Ochenta y seis cuentos
Quim Monzo
18 julio, 2001 02:00Cualquier elemento cotidiano puede servirle al escritor como punto de partida. Todo sirve para elaborar una historia que funcionará con la precisión del relojero. Aprendió de Borges, modelo universal, que en el relato no puede sobrar una palabra, como en el poema. Pero el humor, a menudo ácido, puede subvertir la realidad. Reutiliza mitos populares bien conocidos: "Una vez más, el hijo le pide al padre que le vuelva a contar la historia de siempre: exactamente cómo el abuelo le puso la manzana en la cabeza, y cómo él fue capaz de acceder a ello sin temblar de miedo, y si es verdad que no lo tenía en absoluto" ("Las libertades helvéticas"). Puede parecer irreverente: "El hombre se levanta con los ojos iluminados, respirando agitadamente y con una resolución: revelar al mundo lo que le acaba de ser revelado" ("Vida de los profetas"). éstos son dos inicios, elegidos casi al azar, de relatos de diversas etapas de la trayectoria de Monzó. En cualquier cuento, más que en la novela, las primera líneas deben despertar -como el buen artículo periodístico- el interés del lector. Su desarrollo y final no pueden desmerecer del tono ya elegido. Monzó lo consigue. Los relatos que prefiero son los que abordan temas sentimentales, tratados siempre con gran sensibilidad. Sorprende con la exageración; pero traza sus personajes con buril. Las situaciones generales, en algunos, sustituyen a los individuos, como "Durante la guerra", por ejemplo. Puede llevarnos hasta el origen mismo del hombre y del lenguaje ("En un tiempo lejano") y hasta más lejos en el tópico de "La creación"; cuyas últimas frases son impagables: "Llegado el séptimo, Dios Nuestro Señor descansa. Luego viene Haydn y con todo esto hace un oratorio" ("La Creación").
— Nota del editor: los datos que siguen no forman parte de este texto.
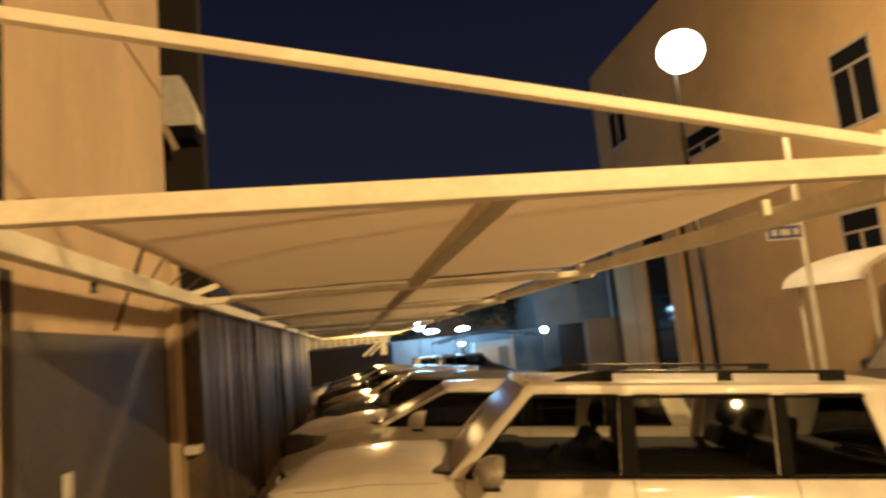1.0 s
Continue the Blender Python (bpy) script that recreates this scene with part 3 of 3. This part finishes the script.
def facade_window(y0, y1, z0, z1):
    w = thing("window", "dark unlit window with a pale frame in the facade", "window", "facade windows", kind="structure")
    part("pane", box(B(), FX - 0.012, FX - 0.002, y0, y1, z0, z1), M_WINGLASS, w)
    for a, b, c, d in ((y0 - 0.06, y1 + 0.06, z1, z1 + 0.07), (y0 - 0.06, y1 + 0.06, z0 - 0.07, z0), (y0 - 0.06, y0, z0, z1), (y1, y1 + 0.06, z0, z1),
                       ((y0 + y1) / 2 - 0.03, (y0 + y1) / 2 + 0.03, z0, z1 - 0.5), (y0, y1, z1 - 0.5, z1 - 0.44)):
        part("window_frame", box(B(), FX - 0.05, FX - 0.0, a, b, c, d, 0.004), M_WINFRAME, w)


for y0, y1, z0, z1 in ((26.43, 28.19, 9.88, 11.97), (19.55, 21.84, 7.65, 8.39), (13.13, 14.42, 6.3, 8.19), (13.74, 14.96, 3.19, 4.21)):
    facade_window(y0, y1, z0, z1)
# tall glazed strip with pilasters and dark joints
wj = tagged(new("window_1"), "tall dark glazed entrance strip", "window", kind="structure")
part("pane", box(B(), FX - 0.03, FX - 0.003, 24.34, 26.36, -0.3, 6.57), M_WINGLASS, wj)
for z in (1.6, 2.9, 4.2):
    part("transom", box(B(), FX - 0.05, FX - 0.031, 24.34, 26.36, z, z + 0.07), M_TRIM, wj)
for y0, y1 in ((23.19, 24.31), (26.39, 27.64)):
    tagged(part("pilaster", box(B(), FX - 0.14, FX, y0, y1, -0.4, 6.84, 0.01), M_STONE), "rendered pilaster beside the tall window", "pilaster", kind="structure")
for y in (22.79, 27.71):
    tagged(part("dark_strip", box(B(), FX - 0.02, FX - 0.004, y, y + 0.26, -0.4, 6.84), M_TRIM), "dark joint strip in the facade", "trim", kind="structure")
tagged(part("garden_wall", box(B(), 12.4, 12.6, 6.9, 20.3, -0.4, 2.38, 0.01), M_STONE), "low beige garden wall before the facade", "wall", kind="structure")

cp = car("black off-road car beside the curved awning", M_CARDARK, 4.6, 1.9, 1.25, 1.98, (1.3, 1.9, 2.6, 3.5, 4.3, 4.5), M_GLASSDARK)
cp.matrix_basis = pose(7.75, 8.7, -0.347)

# ribbed awning before the facade
aw = thing("awning", "pale ribbed curved awning sheltering a parked car", "awning")
bm = B()
rings = []
for i in range(25):
    y = 10.9 + 2.3 * i / 24
    rib = 0.03 * (1 if i % 4 < 2 else 0)
    rings.append([(12.74 - 3.1 * math.sin(k / 8 * math.pi / 2), y, 2.465 + (0.74 + rib) * math.cos(k / 8 * math.pi / 2)) for k in range(9)]
                 + [(12.74 - 3.03 * math.sin(k / 8 * math.pi / 2), y, 2.44 + 0.68 * math.cos(k / 8 * math.pi / 2)) for k in range(8, -1, -1)])
loft(bm, rings)
part("shell", bm, M_WHITE, aw, smooth=30)
part("post", rod(B(), (9.95, 11.05, -0.35), (9.95, 11.05, 2.76), 0.04), M_STEEL, aw)
part("post", rod(B(), (9.95, 13.07, -0.35), (9.95, 13.07, 2.76), 0.04), M_STEEL, aw)

# street name sign on its pole
ss = thing("street_sign", "blue and white street name plate on a thin pole", "street sign")
part("pole", rod(B(), (8.7, 11.0, -0.35), (8.7, 11.0, 5.3), 0.05), M_STEEL, ss)
plate = part("plate", box(B(), 7.94, 8.66, 10.93, 10.95, 3.3, 3.58, 0.004), M_WHITE, ss)
part("field", box(B(), 7.97, 8.63, 10.922, 10.929, 3.33, 3.55), M_BLUE, plate)
for a, b in ((8.03, 8.14), (8.2, 8.4), (8.47, 8.57)):
    part("line_of_script", box(B(), a, b, 10.915, 10.9215, 3.38, 3.5), M_WHITE, plate)

# street lamp
sl = thing("street_lamp", "lit sodium street lamp on a pole, its round glass bowl enlarged for glare", "street lamp")
part("pole", rod(B(), (6.94, 11.5, -0.4), (6.94, 11.5, 7.0), 0.06, 0.045), M_BLACK, sl)
# glowing bowl enlarged so that its size carries the lamp's glare
part("bowl", ball(B(), (6.95, 11.2, 7.1), 0.42, 24, (1, 1, 0.95)), M_SODIUM, sl, smooth=60).visible_shadow = False

# ---- far end ----
tagged(part("wall_far", box(B(), 2.5, 18, 38.0, 38.3, -0.4, 2.2), M_GREYWALL), "pale boundary wall lit by cold floodlights", "wall", kind="structure")
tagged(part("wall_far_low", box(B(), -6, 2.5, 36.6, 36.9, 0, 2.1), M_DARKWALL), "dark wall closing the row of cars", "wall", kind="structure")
fb = thing("far_building", "pale building lit by a cold floodlight", "building")
part("wall", box(B(), 11.2, 16.5, 38.4, 46.0, -0.4, 8.0), M_GREYWALL, fb)
for x in (12.2, 13.6):
    part("window", box(B(), x, x + 0.5, 38.36, 38.39, 4.6, 5.3), M_WINGLASS, fb)
part("corner_pipe", rod(B(), (15.9, 38.3, 0), (15.9, 38.3, 8.0), 0.08), M_WHITE, fb)
tagged(part("yard_wall", box(B(), 11.5, 15.0, 31.0, 31.25, -0.4, 2.35, 0.01), M_YARD), "grey yard wall beside the far car park", "wall", kind="structure")
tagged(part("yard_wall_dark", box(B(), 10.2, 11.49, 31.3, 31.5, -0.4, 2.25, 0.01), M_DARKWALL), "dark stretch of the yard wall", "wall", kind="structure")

# end frame of the canopy with upright slats and a brace
ef = thing("end_frame", "pale steel slatted end frame closing the far canopy", "frame")
for z in (2.42, 2.72, 2.86):
    part("rail", box(B(), -1.9, 2.36, 33.95, 34.05, z, z + 0.07, 0.01), M_STEEL, ef)
slat2 = mesh_of("slat", box(B(), -0.115, 0.115, -0.03, 0.03, 0, 0.66, 0.012), M_STEEL)
for i in range(13):
    ob = new("slat", slat2)
    ob.parent = ef
    ob.matrix_basis = pose(-1.72 + i * 0.32, 34.09, 2.2 + 0.02 * (i % 3))
part("brace", bar(B(), (0.9, 34.0, 1.62), (1.85, 34.0, 2.4), 0.1, 0.12, 0.01), M_STEEL, ef)
part("brace", bar(B(), (1.2, 33.95, 1.62), (1.85, 33.95, 2.15), 0.06, 0.08, 0.01), M_STEEL, ef)
part("leg", box(B(), -1.9, -1.8, 33.9, 33.94, 0.2, 2.86, 0.01), M_STEEL, ef)
part("brace_post", box(B(), 1.78, 2.08, 33.9, 33.94, 1.6, 2.6, 0.01), M_STEEL, ef)
for x, y, z, r in ((4.04, 36.5, 2.9, 0.24), (4.75, 36.8, 2.56, 0.2), (6.5, 36.8, 2.56, 0.2), (9.4, 30.9, 2.07, 0.15), (6.0, 34.6, 1.75, 0.1)):
    fl = thing("floodlight", "cold white floodlight switched on", "floodlight", "floodlights")
    part("lens", ball(B(), (x, y, z), r, 14, (1.0 if r in (0.24, 0.15) else 1.8, 0.5, 1.0 if r in (0.24, 0.15) else 0.6)), M_FLOOD, fl, smooth=60)
    part("pole", rod(B(), (x, y + 0.2, -0.35), (x, y + 0.2, z), 0.03), M_GATE, fl)

# domed fabric shades over the far parking row
sh = thing("shade_canopy", "grey domed fabric shade over the far parking row", "canopy")
bm = B()
SX0, SX1, SZ = 4.6, 9.75, 1.95
loft(bm, [[(SX0 + (SX1 - SX0) * k / 14, y, SZ + 0.34 * math.sin(k / 14 * math.pi) + dz) for k in range(15)]
          + [(SX0 + (SX1 - SX0) * k / 14, y, SZ - 0.03 + 0.33 * math.sin(k / 14 * math.pi) + dz) for k in range(14, -1, -1)]
          for y, dz in ((33.2, -0.1), (34.3, 0.06), (35.6, -0.06))])
part("fabric", bm, M_DARKCLOTH, sh, smooth=50)
for k in (2, 7, 12):
    xk = SX0 + (SX1 - SX0) * k / 14
    part("rib", bar(B(), (xk, 33.22, SZ - 0.15 + 0.34 * math.sin(k / 14 * math.pi)), (xk, 35.5, SZ - 0.12 + 0.34 * math.sin(k / 14 * math.pi)), 0.05, 0.05), M_STEEL, sh)
for xk in (6.0, 8.9):
    part("post", rod(B(), (xk, 35.4, -0.35), (xk, 35.4, SZ + 0.12), 0.05), M_STEEL, sh)
shed = thing("far_shed", "white lit shed with a door beside the far wall", "shed")
part("wall", box(B(), 6.9, 9.1, 36.0, 37.9, -0.4, 1.75), M_WHITE, shed)
part("door", box(B(), 8.2, 8.75, 35.96, 35.99, -0.3, 1.4), M_GREYWALL, shed)


def tree(x, y, base, height, spread, seed):
    rnd = random.Random(seed)
    t = thing("tree", "dark leafy tree standing behind the far wall at night", "tree", "far trees")
    bm = B()
    rod(bm, (0, 0, 0), (0.1, 0, height * 0.45), 0.16, 0.1, 8)
    tips = []
    for i in range(7):
        a = i * 0.9 + rnd.random()
        tip = (math.cos(a) * spread * 0.6, math.sin(a) * spread * 0.4, height * (0.6 + 0.25 * rnd.random()))
        rod(bm, (0.1, 0, height * (0.35 + 0.02 * i)), tip, 0.07, 0.02, 6)
        tips.append(tip)
    part("trunk", bm, M_BARK, t)
    verts, faces = [], []
    for i in range(2600):
        bx, by, bz = tips[rnd.randrange(7)] if rnd.random() < 0.8 else (0, 0, height * 0.75)
        p = Vector((bx + rnd.gauss(0, spread * 0.28), by + rnd.gauss(0, spread * 0.25), bz + rnd.gauss(0, height * 0.1)))
        d1 = Vector((rnd.uniform(-1, 1), rnd.uniform(-1, 1), rnd.uniform(-1, 1))).normalized() * rnd.uniform(0.1, 0.2)
        d2 = Vector((rnd.uniform(-1, 1), rnd.uniform(-1, 1), rnd.uniform(-1, 1))).normalized() * 0.09
        n0 = len(verts)
        verts += [p - d1, p + d2, p + d1, p - d2]
        faces.append((n0, n0 + 1, n0 + 2, n0 + 3))
    me = bpy.data.meshes.new("crown")
    me.from_pydata(verts, [], faces)
    me.materials.append(M_LEAF)
    cr = new("crown", me)
    cr.parent = t
    t.matrix_basis = pose(x, y, base)


tree(3.4, 40.5, 0, 4.6, 1.6, 1)
tree(8.0, 42.0, 0, 6.5, 3.0, 2)
tree(10.6, 43.5, 0, 7.0, 2.6, 3)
Los Ochenta y seis cuentos son también ochenta y seis maneras. El autor no se repite. El cuento puede gustar más o menos; jamás aburre. Siempre hay tras él una sonrisa, fruto de la agudeza de su creador. A mi juicio, Quim Monzó escritor está a la altura del personaje público que ha logrado cuajar. Su realismo configura un mundo pleno de ideas, sorprendente: fuegos de artificio que configuran un mundo entre escéptico y pesimista, aunque no desesperado. Podría asegurar que es el mejor de los cuentistas peninsulares (más acertado en los breves, hoy en boga), pero el mundo del relato tiene mucho de sociedad secreta. ¡Quién sabe! No cabe duda, sin embargo, de que ha contribuido a revitalizar el género y hacer gratas las horas de lectura que reclama su libro. Quizá algunos lectores ya lo conozcan, porque no es éste el primero de sus libros que se ha vertido al castellano. Si así fuera, el placer de la relectura resultaría mucho mayor.